* **Your instructions**
All the data should be repeated exactly. Any image in it is left out.

* **Recorded data**
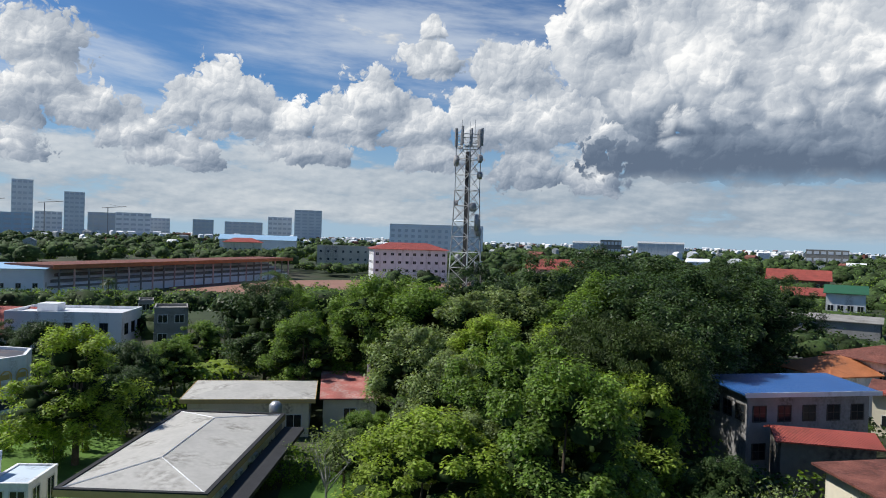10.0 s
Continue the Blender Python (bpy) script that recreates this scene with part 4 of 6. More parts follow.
root, w, dp = house("cream_house", "cream two-storey house with an orange-red roof", (-40.0, 73.8), (-33.0, 70.6), 9, 6.5, M["cream"], "gable", M["redroof"], 1.0, 0.6, floors=2, cols=4, side=2, win=(0.8, 1.0), framem=M["darkframe"], ridge="x", low=0.5)
house("orange_hip_house", "white house with an orange hip roof", (-60.5, 86.0), (-52.0, 84.0), 10, 5.0, M["white"], "hip", M["orangeroof"], 1.8, 0.7, floors=1, cols=3, side=2, low=1)
house("maroon_hip_house", "white house with a dark red pyramid roof", (-57.0, 92.5), (-48.4, 91.0), 8, 6.6, M["white"], "hip", M["rustroof"], 1.5, 0.8, floors=2, cols=3, side=2, low=1)
house("tin_roof_house", "house with patched rusty tin roofs", (-44.0, 98.0), (-34.5, 101.0), 10, 4.4, M["greyblock"], "gable", M["rustroof"], 1.5, 0.6, floors=1, cols=3, side=2, low=2)
house("tin_roof_house", "low house with a long maroon tin roof", (-46.0, 82.0), (-34.0, 86.0), 6, 4.6, M["cream"], "gable", M["rustroof"], 1.0, 0.6, floors=1, cols=4, side=1, low=2)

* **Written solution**
10.0 s
Continue the Blender Python (bpy) script that recreates this scene with part 4 of 6. More parts follow.
root, w, dp = house("cream_house", "cream two-storey house with an orange-red roof", (-40.0, 73.8), (-33.0, 70.6), 9, 6.5, M["cream"], "gable", M["redroof"], 1.0, 0.6, floors=2, cols=4, side=2, win=(0.8, 1.0), framem=M["darkframe"], ridge="x", low=0.5)
house("orange_hip_house", "white house with an orange hip roof", (-60.5, 86.0), (-52.0, 84.0), 10, 5.0, M["white"], "hip", M["orangeroof"], 1.8, 0.7, floors=1, cols=3, side=2, low=1)
house("maroon_hip_house", "white house with a dark red pyramid roof", (-57.0, 92.5), (-48.4, 91.0), 8, 6.6, M["white"], "hip", M["rustroof"], 1.5, 0.8, floors=2, cols=3, side=2, low=1)
house("tin_roof_house", "house with patched rusty tin roofs", (-44.0, 98.0), (-34.5, 101.0), 10, 4.4, M["greyblock"], "gable", M["rustroof"], 1.5, 0.6, floors=1, cols=3, side=2, low=2)
house("tin_roof_house", "low house with a long maroon tin roof", (-46.0, 82.0), (-34.0, 86.0), 6, 4.6, M["cream"], "gable", M["rustroof"], 1.0, 0.6, floors=1, cols=4, side=1, low=2)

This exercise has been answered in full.